Utah doesn’t have any of the vaccines for monkeypox but there’s no need to start stocking up since it should be available if needed from the federal government, public health officials said Tuesday.
At least six cases of the rare disease usually confined to Africa are suspected in the United States, including in two Salt Lake County men who traveled to Europe earlier this month to an area with monkeypox cases. Other cases involve men in New York, Florida, Washington and Massachusetts.
So far, only the Massachusetts case has been confirmed as monkeypox by the Centers for Disease Control and Prevention. Monday, a CDC official told reporters there has been a request for the release of one of the smallpox vaccines in the national stockpile to treat some of the high-risk contacts of the early patients.
Neither the Salt Lake County Health Department nor the Utah Department of Health have asked for the vaccines.
“Not yet,” said Nicolas Rupp, county health department spokesman. “We are in the process of making sure our vaccination team has the proper supplies to receive and distribute the vaccine to specific individuals if it becomes necessary, but there is currently no reason for us to request it since we’ve had no local high-risk exposures.”
Rupp said the county does have a share of what’s known as the “strategic national stockpile” of critical medical supplies on hand to deal with emergencies, although not any smallpox vaccine.
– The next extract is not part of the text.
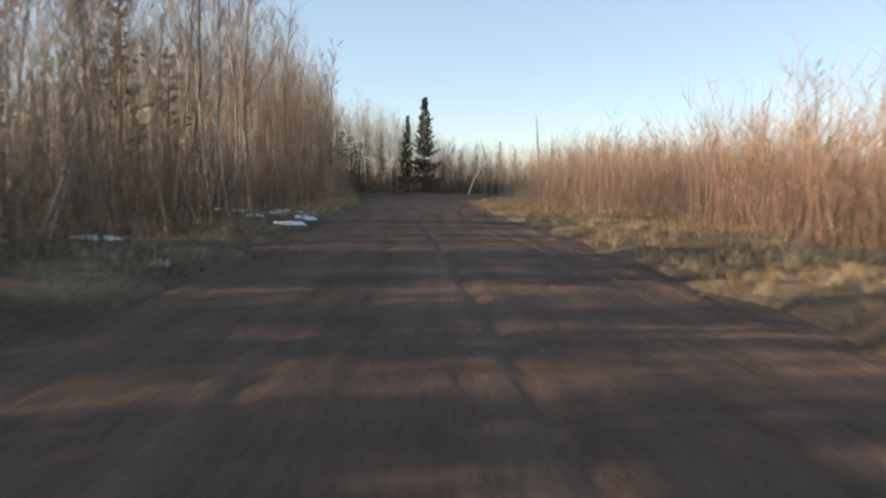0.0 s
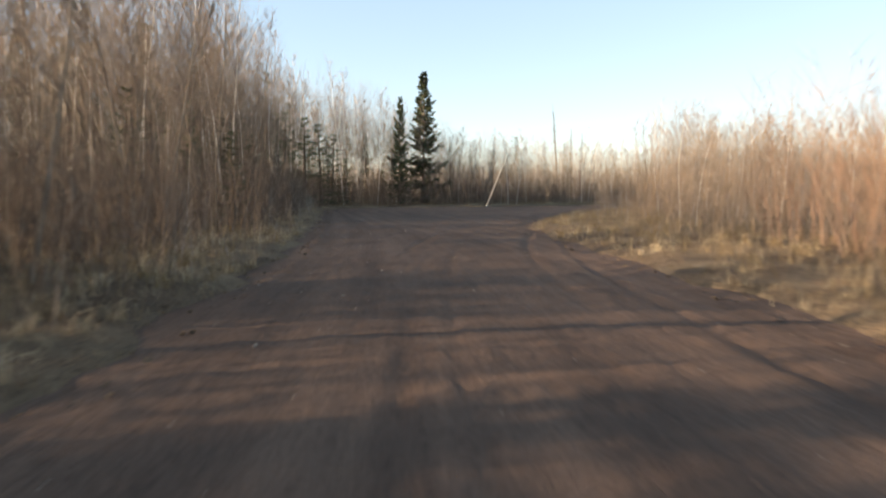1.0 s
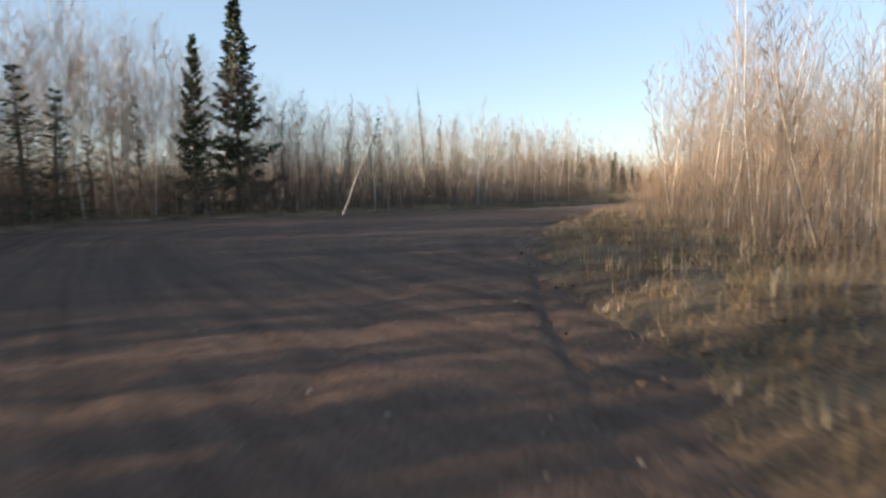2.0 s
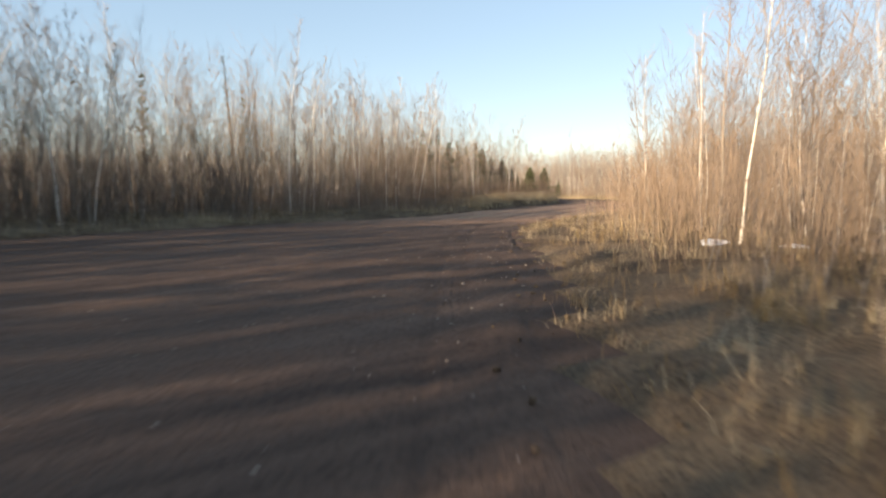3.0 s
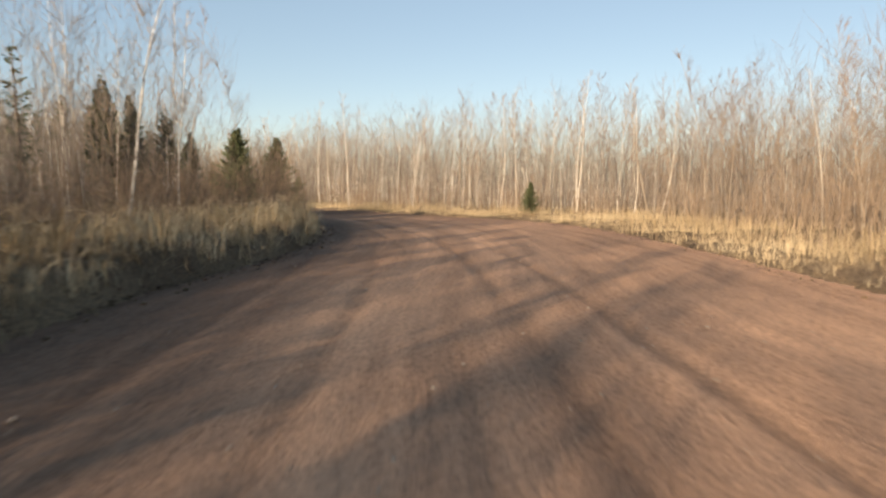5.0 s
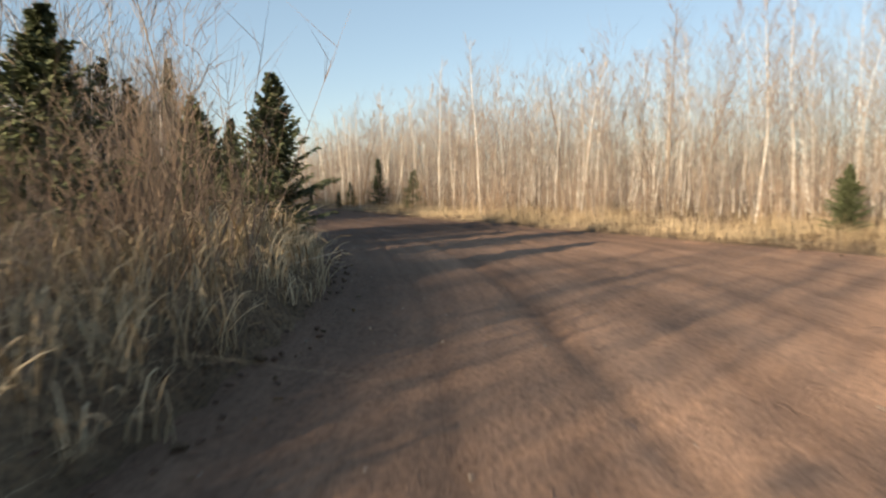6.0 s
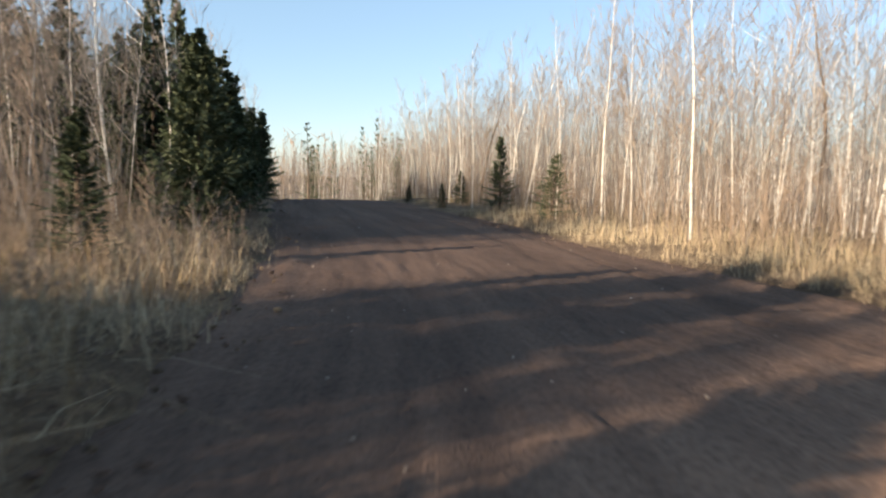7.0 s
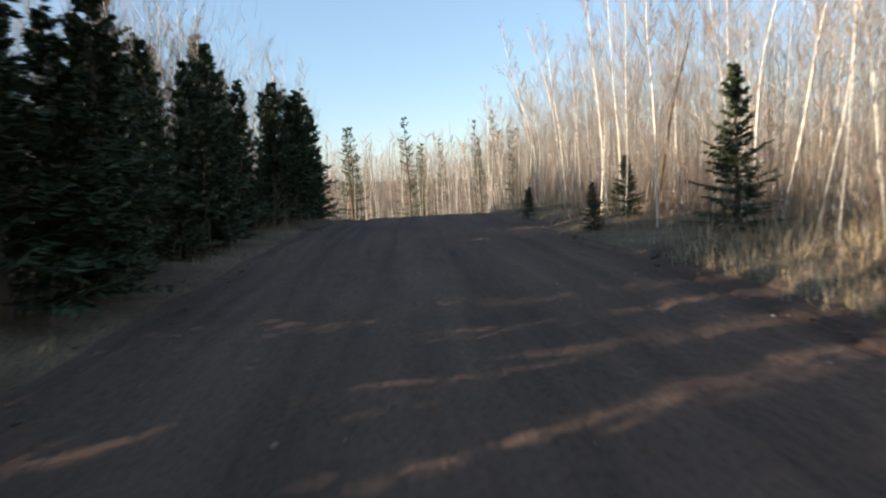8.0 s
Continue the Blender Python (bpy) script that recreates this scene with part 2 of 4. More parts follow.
def sheet_faces(nu, nv):
    i = np.arange(nu - 1)[:, None] * nv + np.arange(nv - 1)[None]
    return np.stack([i, i + nv, i + nv + 1, i + 1], -1).reshape(-1, 4)


def build_ground():
    far = np.array([60, 120, 250, 500, 1000, 2200.])
    xs = np.concatenate([-45 - far[::-1], np.arange(-45, 23.9, 0.75), np.arange(24, 41.9, 0.25), np.arange(42, 95.1, 0.75), 95 + far])
    ys = np.concatenate([-45 - far[::-1], np.arange(-45, 81.9, 0.75), np.arange(82, 111.9, 0.25), np.arange(112, 180.1, 0.75), 180 + far])
    x, y = (a.ravel() for a in np.meshgrid(xs, ys, indexing="ij"))
    v = np.stack([x, y, ground_height(x, y)], -1)
    return tagged(new("ground", mesh_object("ground", v, sheet_faces(len(xs), len(ys))[:, ::-1], FLOOR)),
                  "brown forest floor of dead leaves and flattened grass", "ground", kind="structure")


def build_road():
    """The dirt surface: crowned, with ruts, tyre marks and crumbled edges."""
    n = len(EDGE_L)
    length = np.concatenate([[0], np.cumsum(np.linalg.norm(np.diff((EDGE_L + EDGE_R) / 2, axis=0), axis=1))])
    s = np.arange(30.0, length[-1], 0.28)
    s = np.concatenate([np.arange(0, 30, 1.0), s])
    L = np.stack([np.interp(s, length, EDGE_L[:, k]) for k in (0, 1)], -1)
    R = np.stack([np.interp(s, length, EDGE_R[:, k]) for k in (0, 1)], -1)
    u = np.concatenate([[-0.10, -0.05], np.concatenate([np.linspace(0, 0.93, 86), np.linspace(0.937, 1, 16)]), [1.05, 1.10]])
    P = L[:, None] + (R - L)[:, None] * u[None, :, None]
    x, y = P[..., 0], P[..., 1]
    flat = P.reshape(-1, 2)
    dt, st = line_distance(flat, TRACK)
    lat = (dt * np.sign(st)).reshape(x.shape)
    w = np.linalg.norm(R - L, axis=1)[:, None]
    edge = np.minimum(u[None], 1 - u[None]) * w
    z = 0.05 * np.clip(edge / 1.5, -1, 1) + 0.012 * lumps(2 * x, 2 * y) + 0.008 * lumps(7 * x, 6 * y, 1.0)
    z += 0.012 * lumps(11 * x, 13 * y, 4.0)
    wander = 0.12 * np.sin(s / 7.0)[:, None]
    rut = np.zeros_like(z)
    for off, wide, deep in ((-0.85, 0.09, 0.035), (0.72, 0.08, 0.03), (-1.75, 0.10, 0.04), (1.9, 0.09, 0.025), (0.15, 0.06, 0.02), (-0.25, 0.06, 0.016), (-2.6, 0.09, 0.03)):
        q = lat - off - wander * (1 + 0.4 * off)
        amount = np.exp(-(q / wide) ** 2) * np.clip(0.55 + 0.8 * np.sin(s / 9.0 + 5 * off), 0, 1)[:, None]
        z -= deep * amount
        z += 0.4 * deep * np.exp(-((np.abs(q) - 2.0 * wide) / (0.6 * wide)) ** 2) * amount
        rut = np.maximum(rut, np.interp(y, [48, 56, 80, 88], [0.14, 0.45, 0.45, 0.28]) * amount)
    band = np.clip(1.6 - np.abs(lat + 0.14) / 0.2, 0, 1) * np.clip((y - 52) / 4, 0, 1) * np.clip((84 - y) / 5, 0, 1)      # the tread of a lorry tyre
    z -= 0.014 * band
    dr = line_distance(flat, EDGE_R)[0].reshape(x.shape)
    cut = np.exp(-((dr - 0.10 - 0.05 * lumps(3 * x, 3 * y)) / 0.038) ** 2) * (u[None] > 0.5) * np.clip(0.55 + 0.8 * lumps(4 * x, 4 * y, 6.0), 0, 1) * np.clip((y - 59.9) / 1.0, 0, 1) * np.clip((67.5 - y) / 4, 0, 1)
    z -= 0.08 * cut                                              # a wheel has torn the inner edge of the bend
    # the tear's own shadow is painted in too, as darker dirt
    rut = np.maximum(rut, 0.5 * cut)
    ridge = np.clip(0.5 + 0.9 * lumps(x * 0.7, y * 0.7, 3.0), 0, 1)
    z += 0.07 * np.exp(-((edge - 0.35) / 0.16) ** 2) * ridge * (1 + 0.6 * lumps(9 * x, 9 * y, 2.0)) * np.where((u[None] > 0.5) & (y > 26) & (y < 72), 0.15, 0.6)
    z += np.random.default_rng(3).normal(0, 0.0055, z.shape)
    z = np.where(u[None] < 0, 0.012 + u[None] * 0.5, np.where(u[None] > 1, 0.012 + (1 - u[None]) * 0.5, z))
    v = np.stack([x, y, z + fall(x, y)], -1).reshape(-1, 3)
    me = mesh_object("road", v, sheet_faces(len(s), len(u))[:, ::-1], DIRT)
    uv = np.stack([np.repeat(s, len(u)), (u[None] * w).ravel()], -1)
    layer = me.uv_layers.new(name="UVMap")
    li = np.empty(len(me.loops), np.int32)
    me.loops.foreach_get("vertex_index", li)
    layer.data.foreach_set("uv", uv[li].astype(np.float32).ravel())
    # sand plus painted sun on the bend; painted shade along the bank's foot
    for key, val in (("rut", rut), ("lat", lat), ("tread", band), ("sunlit_sand", np.where((y > 82) & (u[None] < 0.6), np.clip((u[None] * w - 0.3) / 2.2, 0.15, 1), 1) * np.clip((y + 0.8 * np.clip(x - 16, -8, 8) + 3 * lumps(0.5 * x, 0.5 * y) - 66) / 16, 0, 1) * np.clip((106 - y + 3 * lumps(0.5 * x, 0.5 * y, 1.0)) / 12, 0, 1))):
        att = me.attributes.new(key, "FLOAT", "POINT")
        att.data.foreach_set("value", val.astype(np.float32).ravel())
    return tagged(new("road", me), "reddish-brown dirt road with tyre ruts and crumbly edges", "dirt road", kind="structure")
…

He said federal permission is required to access those supplies.
But Rupp said it would only take the federal government 12 to 24 hours to get smallpox vaccine to the county. That’s “plenty of time,” he said, since it is believed smallpox vaccine given within four days of exposure to monkeypox protects against developing the disease, and within 14 days, may reduce its severity.
The state doesn’t have any of the vaccine because smallpox was eradicated, state health department spokeswoman Charla Haley said. She said it could take up to 72 hours to get smallpox vaccine from the federal government, but “there is no indication stockpiling smallpox vaccines is appropriate at this time.”
Mass vaccination against monkeypox are not needed, according to the World Health Organization, which said the outbreak of the disease largely among gay or bisexual men can be controlled through good hygiene and safe sexual behavior, according to Reuters news service.
Monkeypox can be transmitted through sex and other close personal contact, as well as bedding and other materials. Symptoms include fever, headache, muscle aches, exhaustion and swollen lymph nodes, along with a rash that turns into fluid-filled pustules that eventually scab over and fall off.
“We have a good stock of vaccine,” Jennifer McQuiston, deputy director of the CDC Division of High Consequence Pathogens and Pathology, said during a virtual news conference, even though routine vaccination for smallpox ended in the United States in 1972.
She said there are two types of smallpox vaccine that can be used to prevent monkeypox in someone who’s been exposed to the virus, with 100 million doses of the older version that carries some side effects available and 1,000 doses of a newer version available, although more are being manufactured.
“We are hoping to maximize vaccine distribution to those that we know would benefit from it,” McQuiston said. “Those are people who’ve had contact with a known monkeypox patient — health care workers, very close personal contacts, and those in particular who might be at high risk for severe disease.”